Собрание сочинений в 9 т. Т. 7. Весталка | страница 22
Госпиталь был «тяжелый», может быть, потому, что помещался вблизи вокзала и в первую очередь к нам направляли самых нетранспортабельных. Обычно приемка была вечером или ночами, тогда весь госпитальный состав — в приказе он назывался «персонал» — делился на тех, кто ехал принимать раненых с товарной площадки, куда прибывали санитарные поезда, и тех, кто выгружал раненых во дворе из машин и подвод, принимал, обрабатывал, мыл, тащил носилки по этажам, размещал по палатам. В такие приемные дни или ночи работали все, включая хозяйственников, финчасть, вахтеров, всегда был на месте и сам начальник госпиталя майор медицинской службы Неверов, и комиссар, капитан Дашевич, тощий мужчина с длинным лицом, впалыми глазами и нескончаемым лбом, он походил на виданную мной где-то гравюру — шведский король Карл Двенадцатый, — про себя я его так и звала.

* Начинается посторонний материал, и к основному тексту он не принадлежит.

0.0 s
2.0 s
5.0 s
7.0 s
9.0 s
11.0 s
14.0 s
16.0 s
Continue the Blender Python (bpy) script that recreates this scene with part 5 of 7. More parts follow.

Поезда прибывали и прибывали. То страшное, что творилось где-то на Западе, не видное нам ТАМ, выталкивало их сюда, как незавершенные отходы некоего жуткого «производства». Искалеченные куски жизни, недобранные войной, ускользнувшие из ее лап, они были страшны и непонятны, как те сводки Информбюро, которые становились все более тягостно краткими, однообразно неясными. Но мы, госпитальные, наверное, яснее других понимали, что дело плохо, — раненые были уже из-под Киева, Калинина, Вязьмы, было ясно, что немцы идут к Москве.
Чаще всего санпоезда подкатывали самой глухой ночью или на рассвете. Они были и сами как люди, усталые, забрызганные грязью, иногда с пробоинами, с выбитыми стеклами, с окнами, кое-как заделанными фанерой, завешанными простынями, заткнутыми шинелями. Их приводил такой же усталый, черный, будто обугленный, паровоз без огней. Он дымился впереди, вздыхал, как избитый великан. После всяких формальностей, даже перебранки и криков, начиналась приемка, выгрузка раненых — самое трудное дело, потому что вагоны были разные, в большинстве неприспособленные, тяжелых выносили на руках, подавали в окна, иные при этом дико кричали, матерились от боли, охали, кругом стоял смрад бинтов, загнившей крови, немытых, запачканных тел: ведь многие в дороге ходили под себя, не могли пошевелиться, их укладывали на носилки, на одеяла, на шинелях несли к автобусам, а то и просто к грузовикам, в телеги — грузовиков было мало. Госпиталь заполнялся в считанные дни, а раненые все прибывали — их размещали теперь уже в коридорах, в спортзале и даже на лестничных площадках, где находилось хоть сколько-нибудь свободного места.